Scene script records:
###

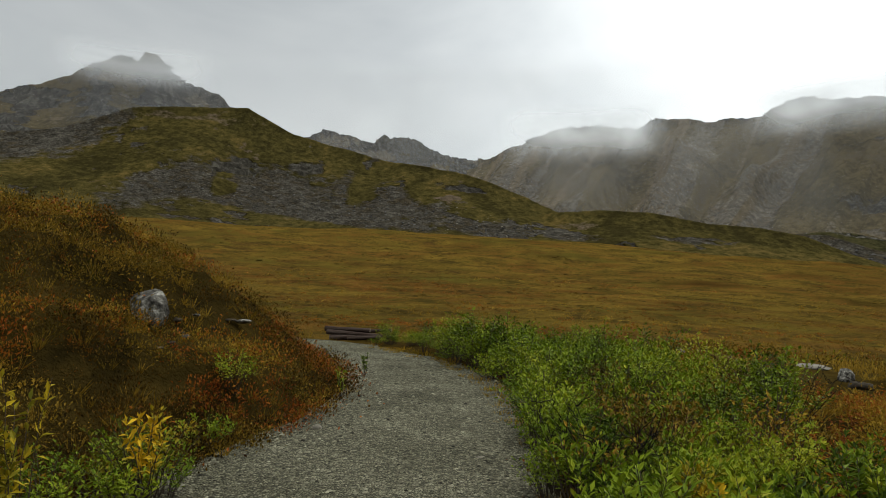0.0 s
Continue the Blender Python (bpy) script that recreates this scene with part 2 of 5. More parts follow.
def slope_material(name, grass, scree, earth, rock, unit, tint, relief=1.0, grain=1.0):
    """A mountain side: grass, scree, bare earth and rock by the cover weights, broken up at the size of stones (unit, in metres)."""
    m, node, link, out = material(name)
    co = node("ShaderNodeTexCoord").outputs["Object"]

    def noise_at(size, detail=4.0, rough=0.6, kind="FBM", scale=(1, 1, 1), bent=0.0):
        mp = node("ShaderNodeMapping", Scale=scale)
        link(co, mp.inputs["Vector"])
        n = node("ShaderNodeTexNoise", Scale=1.0 / size, Detail=detail, Roughness=rough, Distortion=bent)
        n.noise_type = kind
        link(mp.outputs[0], n.inputs["Vector"])
        return n.outputs["Fac"]

    def ranged(value, lo, hi, to_lo=0.0, to_hi=1.0):
        r = node("ShaderNodeMapRange", From_Min=lo, From_Max=hi, To_Min=to_lo, To_Max=to_hi)
        link(value, r.inputs["Value"])
        return r.outputs[0]

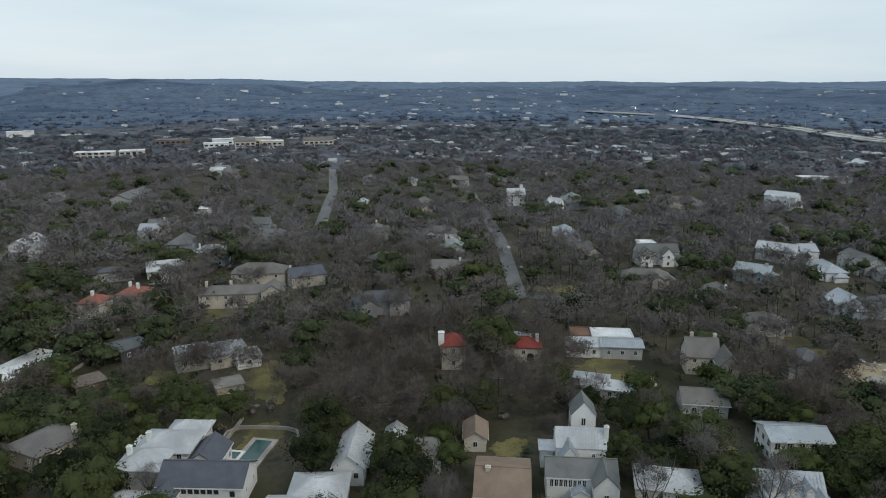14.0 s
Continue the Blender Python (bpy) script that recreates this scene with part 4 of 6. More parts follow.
# gardens east
b = root("house", 113.6, 112.9, 61, "long house with oxidised green metal roof and white end roofs", "house")
wing(b, 0, 0, 14, 13, 4.0, "hip", 2.0, WALL_CREAM, METAL_GREEN, over=0.6, every=3)
wing(b, -9, 1.5, 5, 10, 3.2, "flat", wall=WALL_WHITE, top=WHITE_FLAT, parapet=0.2, every=3)
wing(b, 9, 1.5, 4, 10, 3.3, "flat", wall=WALL_WHITE, top=WHITE_FLAT, parapet=0.2, every=3)
house(141.3, 142.6, -28, 16, 9, 3.4, "hip", WALL_GREY, METAL_WHITE, "low house with rounded pale metal roof", rise=1.8)
b = root("house", 135.6, 127.5, -33, "rambling low house with pale metal roofs", "house")
wing(b, -5, 0, 9, 8, 3.4, "gable", 1.8, WALL_WHITE, METAL_WHITE, seams=True, every=3)
wing(b, 3, 1, 9, 8, 3.6, "hip", 1.7, WALL_WHITE, METAL_BLUE, every=3, chim=((-3, 1),))
wing(b, 9, -1, 6, 6, 3.2, "hip", 1.3, WALL_WHITE, METAL_WHITE, every=3)
house(99, 124, -30, 9, 7, 3.0, "gable", WALL_GREY, SHINGLE_GREY, "small grey outbuilding beside a round patio", rise=1.3)
b = root("house", 103.4, 94.7, -32, "two-storey limestone house with taupe gables and white chimneys", "house")
wing(b, -1, 0, 14, 10, 5.6, "gable", 3.0, WALL_PALE, SHINGLE_TAUPE, over=0.4, every=2.2, win=(1.0, 1.6), trim=TRIM_DARK, chim=((3.5, -5.2, 0.6),), chim_mat=WALL_WHITE)
wing(b, -5, -5, 6, 5, 5.5, "gable", 2.2, WALL_PALE, SHINGLE_TAUPE, turn=90, over=0.3, every=2.2, sides="lf", win=(1.1, 1.8), trim=TRIM_DARK)
wing(b, -0.6, -5.2, 3, 3, 5.2, "gable", 1.6, WALL_PALE, SHINGLE_TAUPE, turn=90, over=0.3, every=2, sides="l", win=(0.9, 1.8), trim=TRIM_DARK)
wing(b, 3.6, -5.5, 6, 6, 5.4, "hip", 1.8, WALL_PALE, SHINGLE_TAUPE, over=0.3, every=2.4, win=(1.0, 1.6), trim=TRIM_DARK)
wing(b, -9.5, -2, 4, 8, 3.0, "flat", wall=WALL_WHITE, top=WHITE_FLAT, parapet=0.2, every=2.4)
wing(b, -8.6, -7.5, 5, 5, 2.8, "hip", 1.2, WALL_PALE, SHINGLE_TAUPE, over=0.3, every=2, trim=TRIM_DARK)
recess(b, -5, -7.55, 1.5, 0, 2.2, 2.6)
recess(b, 3.6, -8.56, 1.5, 0, 2.4, 2.4)
b = root("house", 114, 86, 58, "limestone house with taupe hip roof and a tall white chimney", "house")
wing(b, 0, 0, 12, 9, 4.8, "hip", 2.6, WALL_PALE, SHINGLE_TAUPE, over=0.5, every=2.6, trim=TRIM_DARK, chim=((2, 2, 0.6),), chim_mat=WALL_WHITE)
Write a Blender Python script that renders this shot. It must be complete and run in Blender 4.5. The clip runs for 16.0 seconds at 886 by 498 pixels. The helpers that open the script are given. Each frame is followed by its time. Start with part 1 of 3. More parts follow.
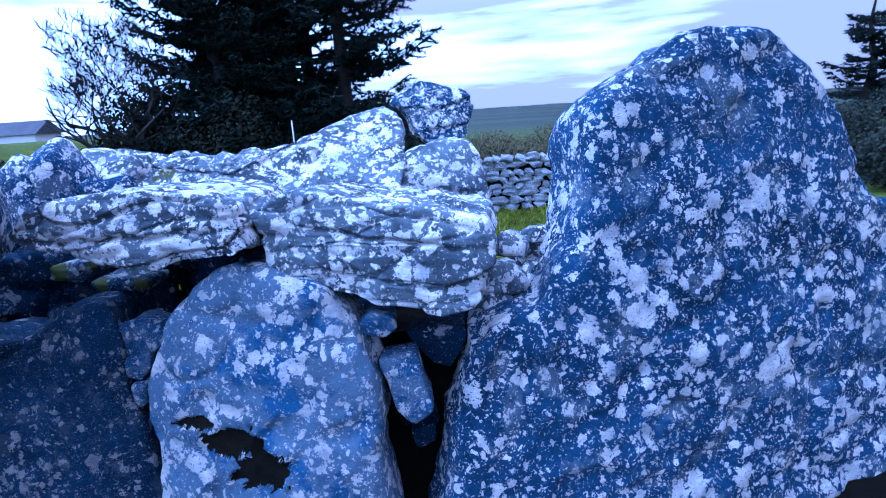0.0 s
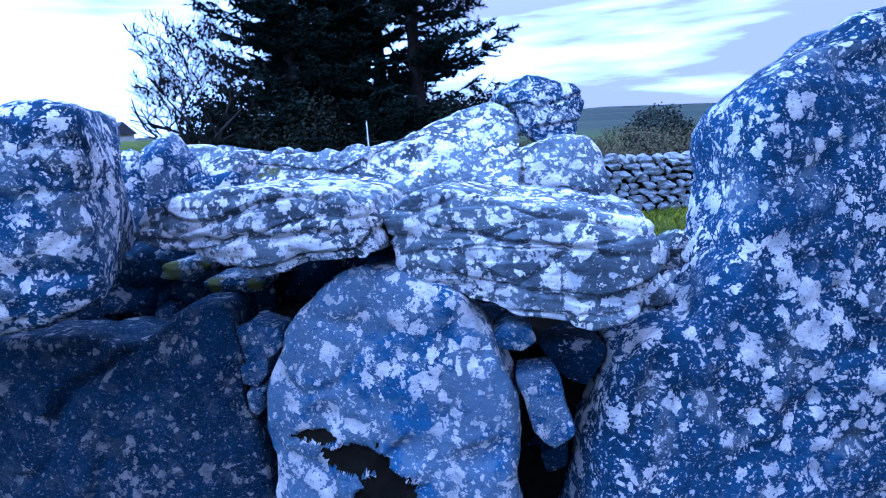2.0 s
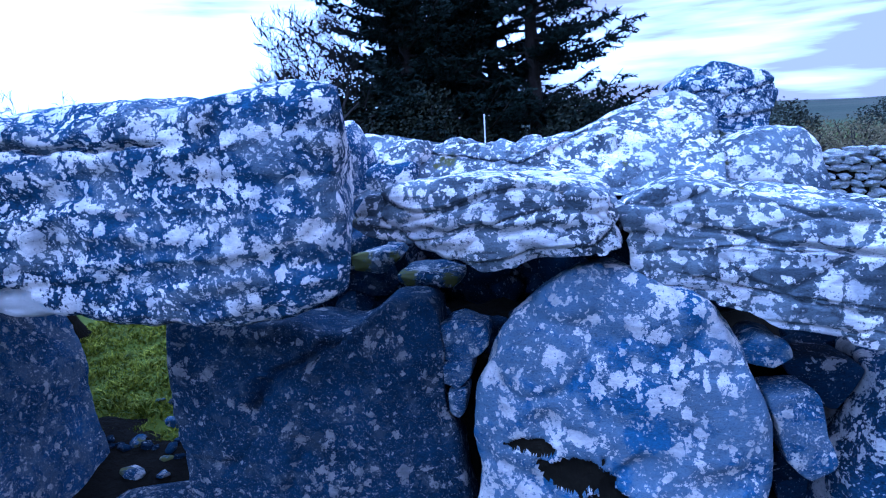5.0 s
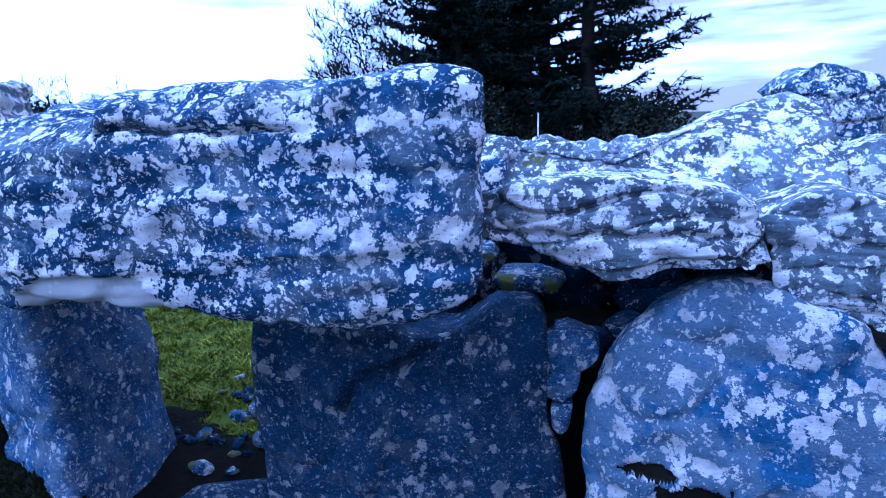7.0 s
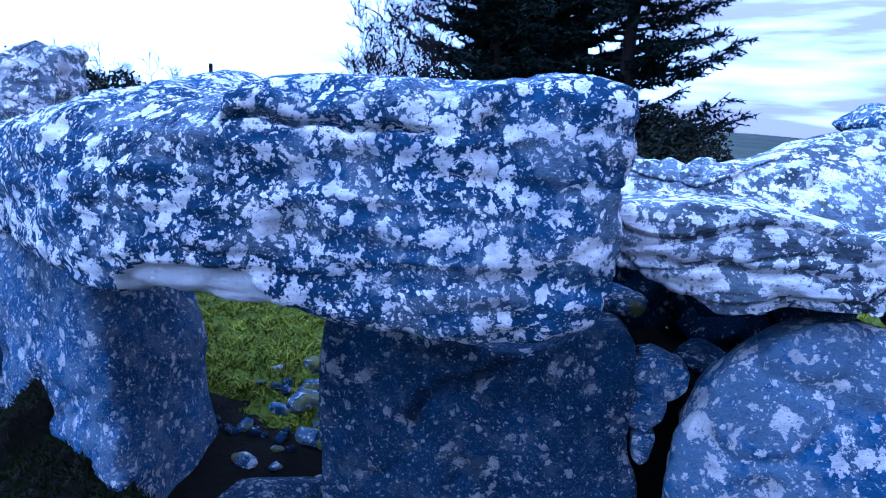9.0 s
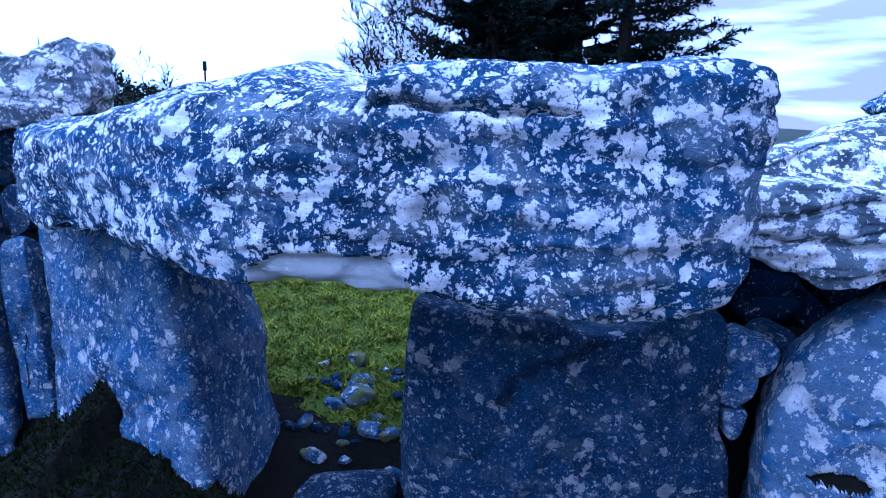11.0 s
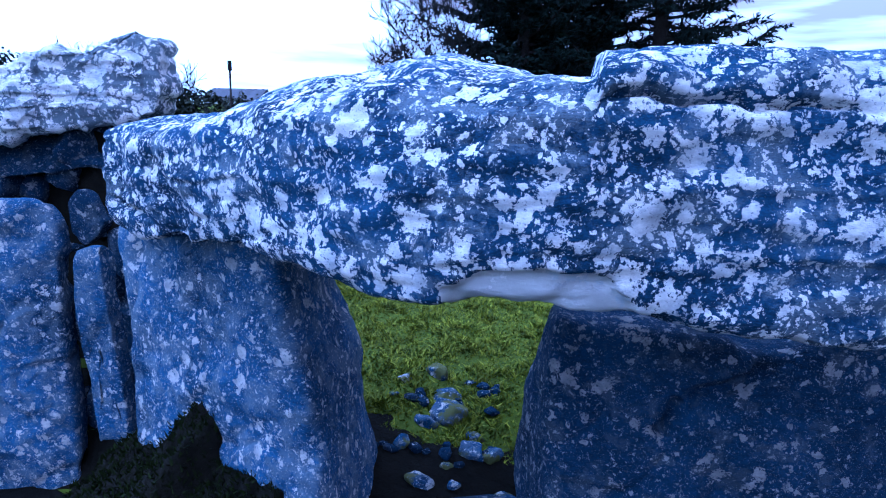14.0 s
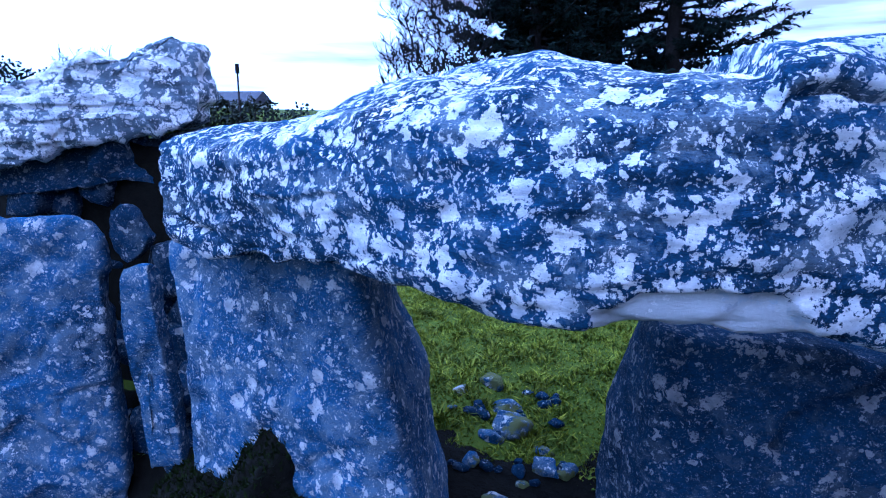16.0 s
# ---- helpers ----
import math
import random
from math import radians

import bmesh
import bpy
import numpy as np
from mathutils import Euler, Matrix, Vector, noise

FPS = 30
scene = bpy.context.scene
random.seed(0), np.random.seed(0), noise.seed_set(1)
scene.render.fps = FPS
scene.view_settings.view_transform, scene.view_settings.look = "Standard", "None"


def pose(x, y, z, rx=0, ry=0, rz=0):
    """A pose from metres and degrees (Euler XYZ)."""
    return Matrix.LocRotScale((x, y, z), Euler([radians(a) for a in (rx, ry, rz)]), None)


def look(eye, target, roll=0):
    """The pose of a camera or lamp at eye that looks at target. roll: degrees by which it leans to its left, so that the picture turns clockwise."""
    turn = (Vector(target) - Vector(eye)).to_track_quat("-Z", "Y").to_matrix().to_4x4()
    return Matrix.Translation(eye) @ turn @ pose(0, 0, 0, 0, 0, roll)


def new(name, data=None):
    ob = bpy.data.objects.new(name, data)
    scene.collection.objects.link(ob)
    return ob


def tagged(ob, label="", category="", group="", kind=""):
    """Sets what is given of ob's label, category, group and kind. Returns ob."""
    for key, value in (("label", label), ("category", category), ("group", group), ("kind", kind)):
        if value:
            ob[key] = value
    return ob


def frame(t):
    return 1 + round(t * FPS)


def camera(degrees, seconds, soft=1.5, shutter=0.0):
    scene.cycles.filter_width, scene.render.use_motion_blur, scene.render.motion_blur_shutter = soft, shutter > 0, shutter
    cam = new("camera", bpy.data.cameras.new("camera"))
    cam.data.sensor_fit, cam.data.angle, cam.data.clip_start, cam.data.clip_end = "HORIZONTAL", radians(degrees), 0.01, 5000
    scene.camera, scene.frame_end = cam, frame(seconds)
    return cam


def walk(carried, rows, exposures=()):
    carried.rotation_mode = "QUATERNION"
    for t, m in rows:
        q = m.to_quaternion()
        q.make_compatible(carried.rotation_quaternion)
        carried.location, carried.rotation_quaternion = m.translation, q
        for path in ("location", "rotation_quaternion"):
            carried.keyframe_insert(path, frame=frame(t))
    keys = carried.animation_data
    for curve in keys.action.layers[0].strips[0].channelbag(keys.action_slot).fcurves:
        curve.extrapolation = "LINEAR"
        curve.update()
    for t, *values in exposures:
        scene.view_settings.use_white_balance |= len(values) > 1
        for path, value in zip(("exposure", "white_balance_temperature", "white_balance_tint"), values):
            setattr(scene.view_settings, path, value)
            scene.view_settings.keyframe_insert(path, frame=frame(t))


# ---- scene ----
cam = camera(74.0, 16.0, soft=1.1)
PATH = [
    (0.0, -0.000, 0.000, 1.700, 77.31, 3.92, -0.88),
    (0.5, -0.101, 0.065, 1.693, 77.36, 3.81, 0.34),
    (1.0, -0.203, 0.115, 1.686, 77.48, 3.55, 1.58),
    (1.5, -0.286, 0.171, 1.683, 77.59, 3.91, 2.62),
    (2.0, -0.378, 0.221, 1.679, 77.95, 3.87, 4.06),
    (2.5, -0.470, 0.266, 1.668, 77.33, 3.66, 5.26),
    (3.0, -0.558, 0.303, 1.670, 76.85, 5.28, 6.63),
    (3.5, -0.651, 0.322, 1.670, 77.05, 5.41, 8.10),
    (4.0, -0.748, 0.328, 1.668, 76.77, 4.94, 9.27),
    (4.2, -0.810, 0.322, 1.672, 77.02, 4.50, 10.22),
    (6.3, -1.190, 0.361, 1.678, 78.66, 2.47, 13.10),
    (6.5, -1.251, 0.380, 1.677, 77.80, 1.09, 14.09),
    (7.0, -1.315, 0.401, 1.674, 78.02, 1.59, 14.64),
    (7.5, -1.403, 0.419, 1.680, 78.11, 1.80, 15.15),
    (8.0, -1.522, 0.422, 1.683, 77.69, 0.83, 15.79),
    (8.5, -1.582, 0.414, 1.684, 77.44, -0.48, 15.94),
    (9.0, -1.669, 0.395, 1.698, 77.76, -3.29, 15.71),
    (9.2, -1.725, 0.373, 1.699, 77.90, -2.91, 15.67),
    (11.3, -2.136, 0.264, 1.646, 77.52, -1.91, 12.68),
    (11.5, -2.174, 0.269, 1.648, 77.65, -1.47, 12.66),
    (12.0, -2.286, 0.282, 1.643, 77.34, -2.15, 12.71),
    (12.5, -2.386, 0.302, 1.633, 77.34, -2.15, 12.49),
    (13.0, -2.486, 0.318, 1.630, 77.21, -2.66, 12.89),
    (13.5, -2.578, 0.335, 1.623, 77.40, -2.36, 12.91),
    (14.0, -2.666, 0.355, 1.617, 77.58, -1.96, 12.89),
    (14.5, -2.756, 0.376, 1.613, 77.53, -1.56, 12.89),
    (15.0, -2.843, 0.401, 1.621, 78.32, -0.81, 12.65),
    (15.5, -2.932, 0.422, 1.624, 77.44, -0.76, 11.94),
    (16.0, -3.029, 0.432, 1.633, 77.30, -0.41, 12.14),
]
walk(cam, [(t, pose(x, y, z, rx, ry, rz)) for t, x, y, z, rx, ry, rz in PATH])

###

Exactly reproduce the stretch from the line with "return Matrix.Translation(eye) @" through the line with "what is given", including both ends and nothing else.

- **REPLY**:
    return Matrix.Translation(eye) @ turn @ pose(0, 0, 0, 0, 0, roll)


def new(name, data=None):
    ob = bpy.data.objects.new(name, data)
    scene.collection.objects.link(ob)
    return ob


def tagged(ob, label="", category="", group="", kind=""):
    """Sets what is given of ob's label, category, group and kind. Returns ob."""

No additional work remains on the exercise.